Faithfully return all lines, omitting every embedded picture.

### DATASET EXCERPT
"""

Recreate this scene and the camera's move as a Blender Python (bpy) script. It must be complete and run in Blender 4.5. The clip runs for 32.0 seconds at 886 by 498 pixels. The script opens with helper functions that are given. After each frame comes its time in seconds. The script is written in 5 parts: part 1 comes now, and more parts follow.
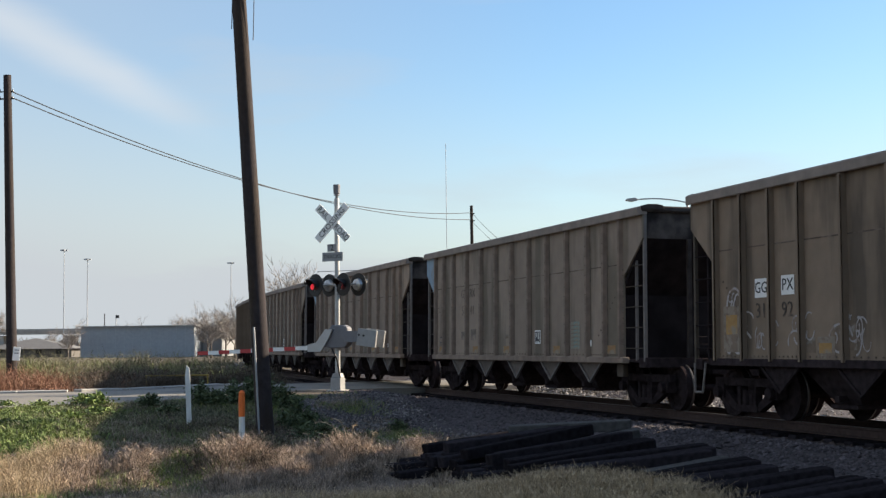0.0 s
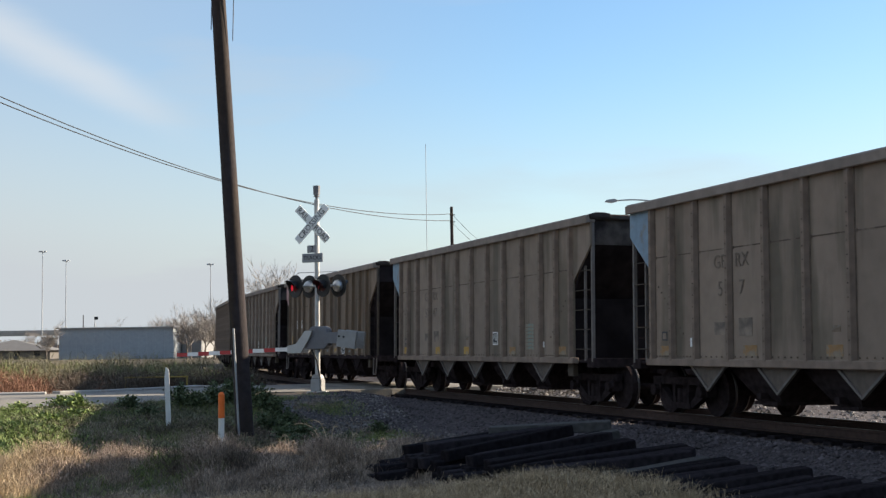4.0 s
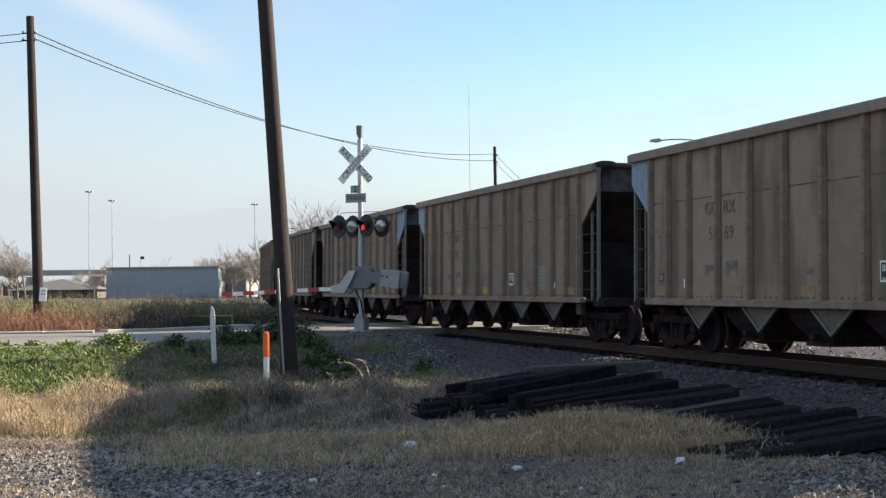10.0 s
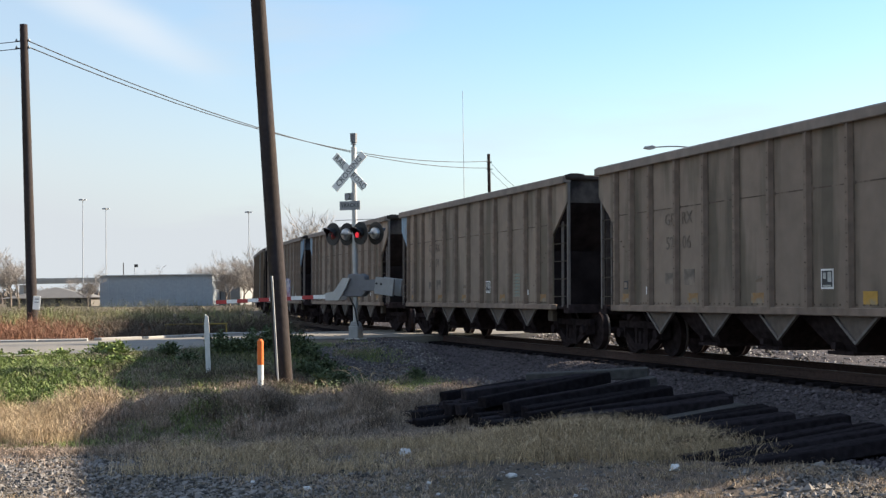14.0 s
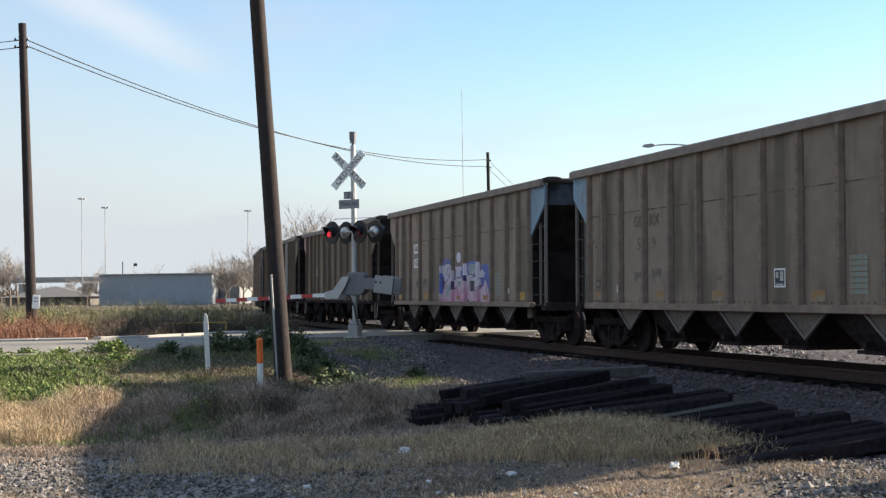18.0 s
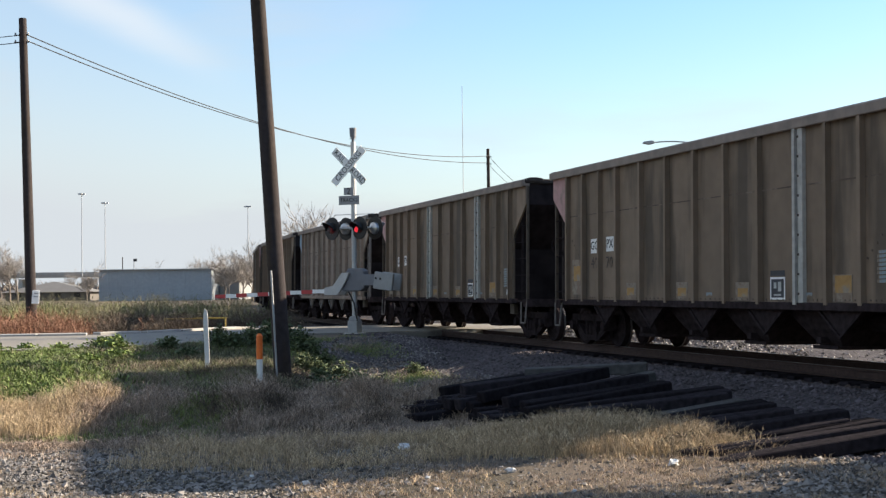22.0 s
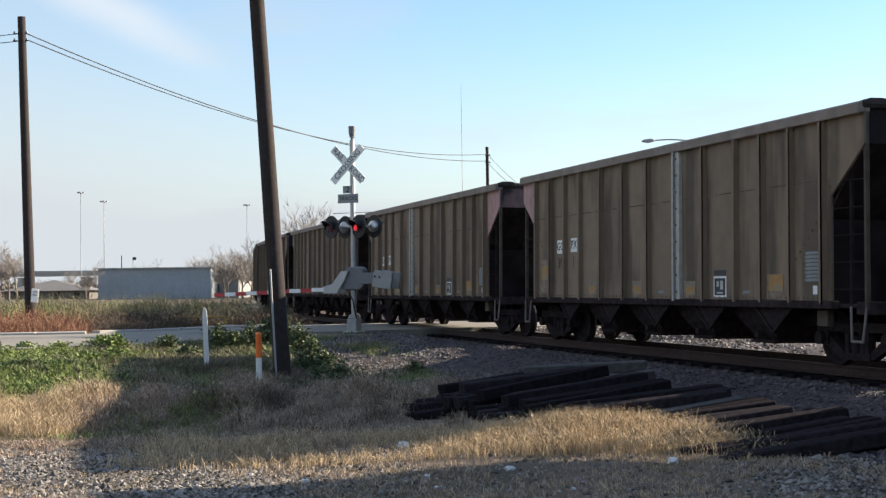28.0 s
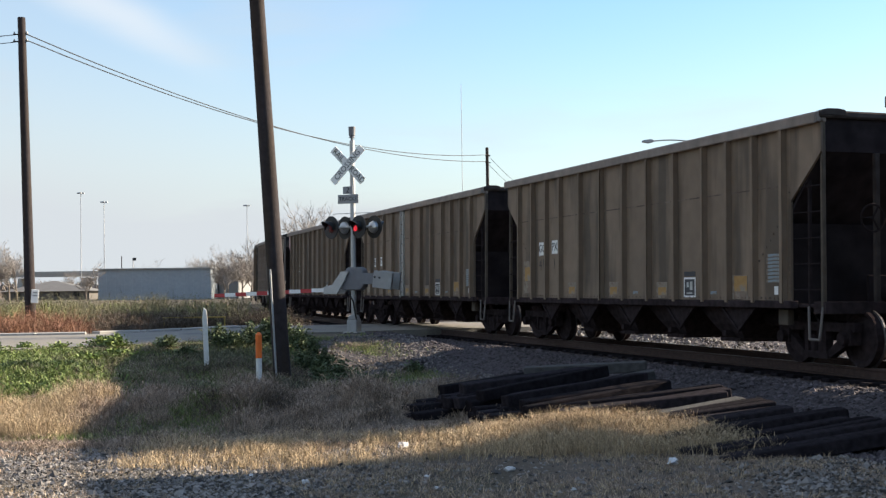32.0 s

"""

### EXERCISE ANSWER
Recreate this scene and the camera's move as a Blender Python (bpy) script. It must be complete and run in Blender 4.5. The clip runs for 32.0 seconds at 886 by 498 pixels. The script opens with helper functions that are given. After each frame comes its time in seconds. The script is written in 5 parts: part 1 comes now, and more parts follow.
0.0 s
4.0 s
10.0 s
14.0 s
18.0 s
22.0 s
28.0 s
32.0 s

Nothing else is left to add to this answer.